Fa parte del Comitato nazionale dell’ANPI che stasera era con lei al tavolo dei relatori, attraverso il Presidente trentino Sandro Schmid.
 

 
Menapace ha affascinato la sala con una serie di storie e aneddoti di vita, molti dei quali descritti nel libro, in quella che ha definito la sua personale «teoria delle occasioni», racconti che affondano nella realtà e nella capacità di tirar fuori dal quotidiano lo spunto, la finestra di comunicazione, la «maglia rotta, attraverso la quale vedere oltre, inventare qualcosa, comprendere».
«Nei momenti più difficili – ha detto, – è curioso come vengano fuori le occasioni più belle e più numerose.»
 
La scrittrice ha poi parlato della crisi strutturale del capitalismo, che è quella che a suo avviso stiamo vivendo.
«In questo contesto – ha detto, – non servono modifiche o riforme, bensì mutazioni, ovvero cambiamenti non reversibili.»
 
Fondamentale è anche perseguire senza indugio quella che ha chiamato «alfabetizzazione totale», ovvero la capacità di garantire l’uguaglianza nella comprensione dei diversi linguaggi, da quello primario della scrittura a quello della pittura, da quello della fotografia a quello della musica, del cinema e della scultura.
Occorre che tutti conoscano i diversi modelli di lettura affinché comprendano come tirar fuori dalla realtà le occasioni per la propria storia e per la propria vita.
Quanto alle donne, a suo avviso c’è ancora molto da fare.

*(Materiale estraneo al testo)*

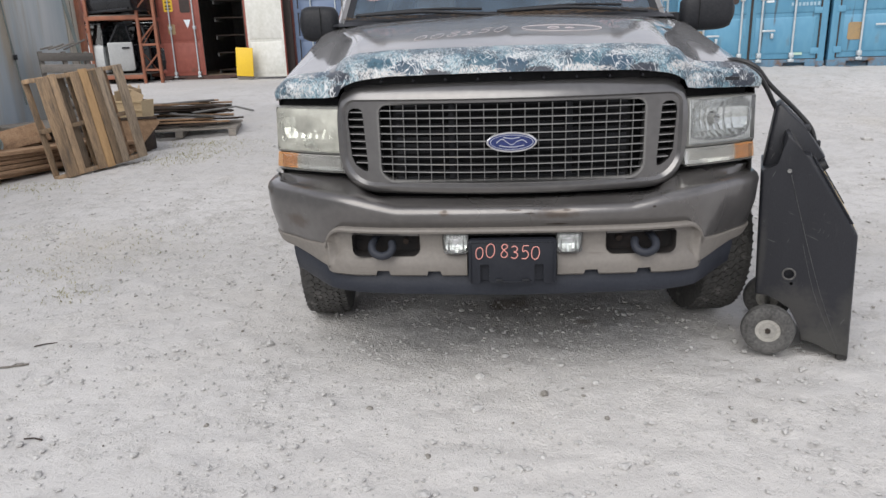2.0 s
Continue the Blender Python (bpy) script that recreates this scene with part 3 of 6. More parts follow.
def carve(bm, cutters):
    """The mesh with the cutters taken out of it."""
    me = bpy.data.meshes.new("solid")
    bmesh.ops.recalc_face_normals(bm, faces=bm.faces)
    bm.to_mesh(me)
    bm.free()
    ob = new("solid", me)
    obs = []
    for c in cutters:
        cm = bpy.data.meshes.new("cutter")
        bmesh.ops.recalc_face_normals(c, faces=c.faces)
        c.to_mesh(cm)
        c.free()
        co = new("cutter", cm)
        obs.append(co)
        md = ob.modifiers.new("cut", "BOOLEAN")
        md.operation, md.object, md.solver = "DIFFERENCE", co, "EXACT"
    got = bpy.data.meshes.new_from_object(ob.evaluated_get(bpy.context.evaluated_depsgraph_get()))
    out = bmesh.new()
    out.from_mesh(got)
    for o in (ob, *obs):
        bpy.data.objects.remove(o)
    bpy.data.meshes.remove(got)
    return out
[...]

Sono stati e per certi aspetti sono tuttora, tempi di «barbarie diffusa», di comode abitudini degli uomini a dominare, secoli che non si cancellano in pochi anni.
 
Infine, Menapace ha concluso con una nota d’ilarità, ricordando Rosa Luxenburg: anche nei momenti più difficili, occorre costruire occasioni ricreative e «frivole», come quando la filosofa tedesca, teorica del socialismo marxista, chiese dalla prigione dov’era rinchiusa che le andassero a comperare una giacca vista in negozio in città: «come si può vivere senza una giacchetta lilla?».